Вот кто бы мог подумать, что продающий автомат был создан уже в 1615 году, металлическая дрель и того раньше — в 1505-м; а противопехотная мина — аж в 1487-м? А куда более простого, казалось бы, устройства — канделябра — человечество до 1100 года не знало; и тачка тоже имела довольно позднее историческое происхождение — первое упоминание о ней относится к 1172 году. В бейсбол играют с середины XVIII века, с 1744 года; а такая неотъемлемая от нашего образа Америки вещь, как хот-дог, возникла еще до открытия Америки — в 1484-м. (Правда, до изобретения майонеза, которым его теперь поливают, хот-догу пришлось ждать почти три столетия — до 1756 года). У бутылочного пива, оказывается, тоже почтенная традиция: с 1568-го. Зато обувь стала делиться на левую и правую только в 1800 году (вот представьте, что у родителей Пушкина «левых» и «правых» сапог еще не было), а шнурки на ней появились всего-навсего за десять лет до этого — в 1790-м! Даже авторучка старше этих изобретений — она возникла в 1748-м; тот же Пушкин мог бы ею писать Остановимся?

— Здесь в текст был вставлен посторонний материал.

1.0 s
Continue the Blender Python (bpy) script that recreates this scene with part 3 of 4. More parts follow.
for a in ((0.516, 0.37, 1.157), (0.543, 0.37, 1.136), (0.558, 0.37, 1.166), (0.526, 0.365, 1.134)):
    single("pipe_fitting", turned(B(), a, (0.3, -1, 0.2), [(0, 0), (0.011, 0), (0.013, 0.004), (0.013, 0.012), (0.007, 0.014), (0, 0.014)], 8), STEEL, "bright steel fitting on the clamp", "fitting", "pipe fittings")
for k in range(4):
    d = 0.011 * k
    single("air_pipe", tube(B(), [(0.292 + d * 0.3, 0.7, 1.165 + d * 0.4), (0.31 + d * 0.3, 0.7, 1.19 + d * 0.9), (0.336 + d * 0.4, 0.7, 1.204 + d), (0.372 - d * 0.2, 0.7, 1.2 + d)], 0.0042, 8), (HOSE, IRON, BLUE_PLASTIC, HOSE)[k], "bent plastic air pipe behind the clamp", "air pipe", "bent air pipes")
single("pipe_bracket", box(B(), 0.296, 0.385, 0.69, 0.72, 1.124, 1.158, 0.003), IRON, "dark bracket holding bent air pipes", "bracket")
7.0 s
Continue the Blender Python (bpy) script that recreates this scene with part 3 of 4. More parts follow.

Будучи собраны вместе, подобные факты поражают не столько даже ум, сколько историческое чувство. Начинаешь прямо физически чувствовать неровность культурного ландшафта вокруг себя; плоское оборачивается объемным; маленькие вещи (вроде какой-нибудь вилки с ее четырьмя зубчиками — в каждом зубчике и в самом их наличии — целое отношение к жизни! карандаша или мыла) отбрасывают гигантские исторические тени. Связь простого и необозримо сложного, огромного до невозможности провести границы, и того, что можно легко уместить в руке. Прикасаясь к любой вещи, мы держим историю за один из ее корней.

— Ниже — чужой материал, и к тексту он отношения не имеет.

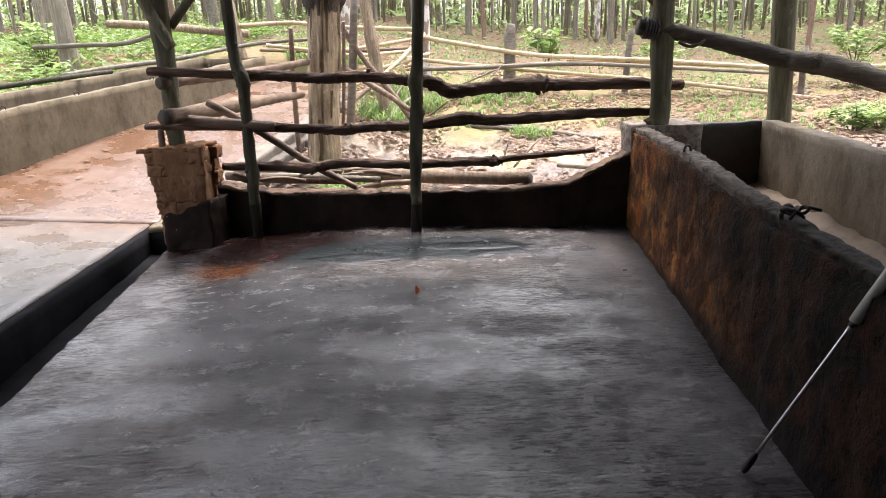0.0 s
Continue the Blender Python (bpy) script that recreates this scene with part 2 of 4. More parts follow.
def m_concrete(a, b, stain, amount=0.5, wet=0.75):
    def build(t):
        big, small = t.noise(1.6, 6.0, 0.6), t.noise(14.0, 5.0, 0.65)
        base = t.mix(t.step(big, 0.3, 0.7), a, b)
        base = t.mix(t.step(small, 0.45, 0.75, 0.0, 0.45), base, tuple(0.55 * c for c in a))
        streak = t.noise(1.0, 7.0, 0.66, t.at(5.0, 5.0, 2.6))
        base = t.mix(t.step(streak, 0.45, 0.68, 0.0, amount), base, stain)
        return base, t.math("ADD", t.math("MULTIPLY", big, 0.6), t.math("MULTIPLY", small, 0.4)), wet
    return build


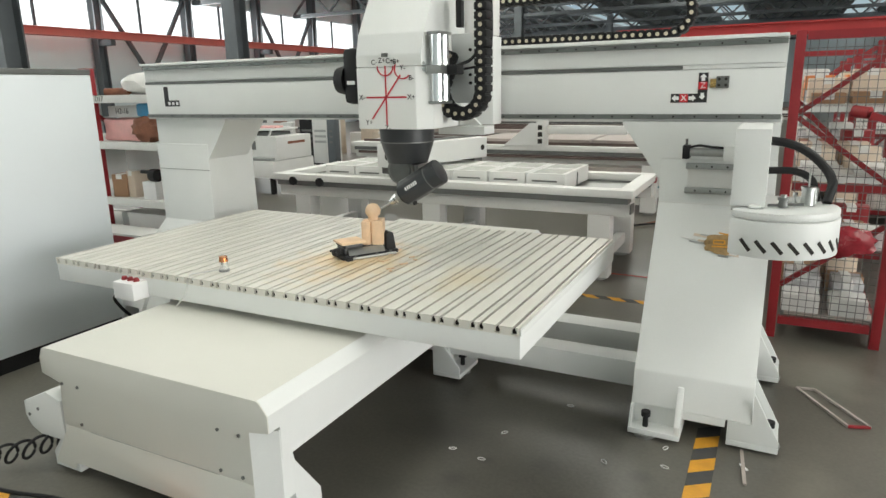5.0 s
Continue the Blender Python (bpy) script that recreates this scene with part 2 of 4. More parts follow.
def words(name, text, size, m, mat, parent):
    """Flat raised letters in the built-in font; m places the text's own plane."""
    cu = bpy.data.curves.new(name, 'FONT')
    cu.body, cu.size, cu.extrude, cu.align_x, cu.align_y = text, size, 0.0006, 'CENTER', 'CENTER'
    tmp = new(name, cu)
    bpy.context.view_layer.update()
    me = bpy.data.meshes.new_from_object(tmp.evaluated_get(bpy.context.evaluated_depsgraph_get()))
    bpy.data.objects.remove(tmp)
    me.materials.clear()
    me.materials.append(mat)
    me.transform(m)
    return attach(new(name, me), parent)


FRONT = lambda x, y, z: pose(x, y, z, 90, 0, 0)


# ---------------------------------------------------------------- hall
X0, X1, Y0, Y1, EAVE = -20.0, 14.0, -14.0, 60.0, 6.4
setting("floor", box(B(), -60, 60, -60, 110, -0.2, 0.0), FLOOR, "grey polished concrete workshop floor with dark stains and patches")
bm = B()
box(bm, X0 - 0.25, X0, Y0, Y1, 0, 3.75)
box(bm, X0 - 0.25, X0, Y0, Y1, 5.0, EAVE)
setting("wall_west", bm, WALLPAINT, "pale sheet-metal hall wall with a long window band")
setting("wall_north", box(B(), X0, X1, Y1, Y1 + 0.25, 0, EAVE), WALLPAINT)
setting("wall_south", box(B(), X0, X1, Y0 - 0.25, Y0, 0, EAVE), WALLPAINT)
bm = B()
box(bm, X1, X1 + 0.25, Y0, -11, 0, EAVE)
box(bm, X1, X1 + 0.25, 3, Y1, 0, EAVE)
box(bm, X1, X1 + 0.25, -11, 3, 4.6, EAVE)
setting("wall_east", bm, WALLPAINT)
bm = B()
edges = [X0 - 0.3, -11.9, -10.1, -3.9, -2.1, 4.1, 5.9, X1 + 0.3]
for a, b in zip(edges[::2], edges[1::2]):
    box(bm, a, b, Y0 - 0.3, Y1 + 0.3, EAVE, EAVE + 0.1)
# skylight gaps shut out of view here, to hold back light from the south
for a, b in zip(edges[1:-1:2], edges[2::2]):
    box(bm, a, b, Y0 - 0.3, -8, EAVE, EAVE + 0.1)
for k in range(24):
    x = X0 + 0.7 + k * 1.45
    box(bm, x, x + 0.07, Y0, Y1, EAVE - 0.2, EAVE - 0.002)
setting("ceiling", bm, ROOFSHEET, "grey corrugated steel roof with purlins and skylight strips")

# bright overcast sky outside the windows and over the skylights
setting("backdrop", box(B(), -26, -25.9, -20, 70, -1, 9), OVERCAST, "plain white overcast sky")
setting("backdrop", box(B(), -24, 18, -16, 64, 9.5, 9.6), OVERCAST, "plain white overcast sky")
# roof trusses
truss = thing("roof_truss", (0, 22, 5.0), "grey painted steel roof truss with diagonal webs", "truss", "roof trusses")
bm = B()
bar(bm, (X0, 22, 5.0), (X1, 22, 5.0), 0.16)
part("bottom_chord", bm, GREYSTEEL, truss)
part("top_chord", bar(B(), (X0, 22, 6.1), (X1, 22, 6.1), 0.16), GREYSTEEL, truss)
for k in range(17):
    x = X0 + k * 2
    part("web", bar(B(), (x, 22, 5.08), (x + 1, 22, 6.02), 0.08), GREYSTEEL, truss)
    part("web", bar(B(), (x + 2, 22, 5.08), (x + 1, 22, 6.02), 0.08), GREYSTEEL, truss)
for y in (28, 34, 40, 46, 52, 58, 16):
    copy_thing(truss, Matrix.Translation((0, y, 5.0)))


def steel_column(x, y, w, top, label, group):
    col = thing("steel_column", (x, y, 0), label, "column", group)
    part("flange", box(B(), x - w / 2, x + w / 2, y - w / 2, y - w / 2 + 0.03, 0, top), GREYSTEEL, col)
    part("flange", box(B(), x - w / 2, x + w / 2, y + w / 2 - 0.03, y + w / 2, 0, top), GREYSTEEL, col)
    part("web", box(B(), x - 0.03, x + 0.03, y - w / 2 + 0.03, y + w / 2 - 0.03, 0, top), GREYSTEEL, col)
    part("base_plate", box(B(), x - w * 0.7, x + w * 0.7, y - w * 0.7, y + w * 0.7, 0, 0.03), GREYSTEEL, col)
    return col


for y in (3.0, 8.0, 26.0, 44.0):
    steel_column(-10.4, y, 0.36, 6.4, "dark grey painted steel H-column of the hall", "hall columns")
for k, y in enumerate((3.9, 7.7, 11.5, 15.3, 19.1, 22.9, 26.7, 30.5, 34.3)):
    wc = steel_column(-19.7, y, 0.3, 6.4, "slim grey steel wall column", "wall columns")
    if k % 2 == 0:
        part("brace", bar(B(), (-19.7, y + 0.1, 5.0), (-19.7, y + 1.9, 2.2), 0.12), GREYSTEEL, wc)
        part("brace", bar(B(), (-19.7, y + 3.7, 5.0), (-19.7, y + 1.9, 2.2), 0.12), GREYSTEEL, wc)
    w = tagged(part("window_%d" % (k + 1), box(B(), -19.98, -19.9, y - 0.06, y + 0.06, 3.75, 5.0), PALE), "slim pale mullion of the long window band", kind="structure")
    part("window_frame", box(B(), -19.98, -19.92, y + 1.86, y + 1.94, 3.75, 5.0), GREYSTEEL, w)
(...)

Поневоле подумаешь: ведь нет же на самом деле ничего «очевидного», само собой разумеющегося, «банального», «рутинного»! За что ни возьмись, этого, по сути — пойди история чуть-чуть иначе, — могло бы и не быть! Или вид бы оно имело совсем другой, или название Весь предметный мир возник чуть ли не чудом. Закономерности, явно управлявшие рождением каждой вещи, дела ничуть не меняют: то, что «все» происходит согласно неким закономерностям, — разве не чудо? Соответственно: как, оказывается, хрупок и неочевиден окружающий нас предметный мир! А с ним и та жизнь — большая, подробная, — которая немыслима без всех этих предметов Не говоря уж о том, очередной раз в себе уточняемом чувстве, что буквально через каждую мелочь в нас может проникнуть — и преспокойно проникает — Большое и Существенное. Банально это только на уровне общих рассуждений.

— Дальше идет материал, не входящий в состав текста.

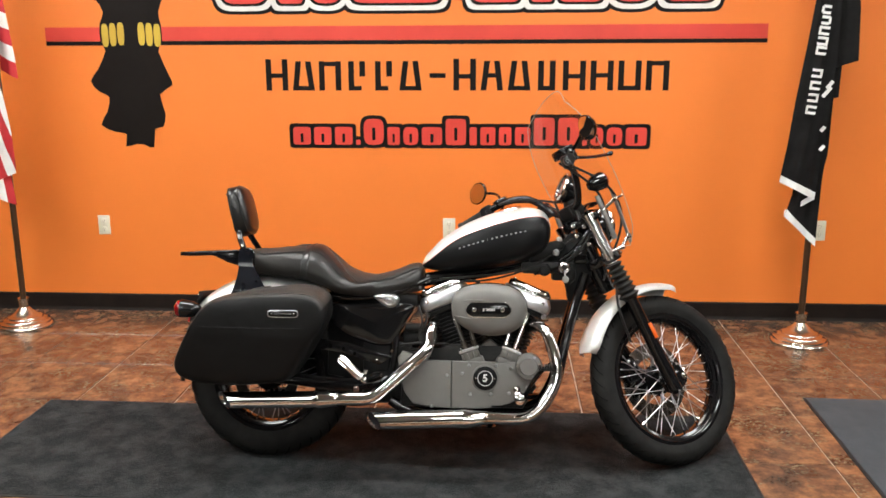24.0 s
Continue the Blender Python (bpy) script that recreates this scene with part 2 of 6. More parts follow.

Вот, например, компас, изобретенный в Европе около 1110 года, в Китае — на пару десятилетий раньше, не просто вывел человека в открытое море, но приучил его «мыслить глобальными категориями»; а многим идеям небесной механики и, между прочим, теологическим концепциям не бывать бы, если бы не часы, которые были впервые изобретены около 1250 года и целых 400 лет оставались самым сложным механизмом, известным человечеству. Вещи здесь увидены как маленькие рычажки, двигающие Большую Историю, а собственная их история превращается (может быть читателем превращена, хотя никто его не неволит) в историю (и даже описание устройства!) тех, очень широко понятых механизмов, с помощью которых человек создает самого себя.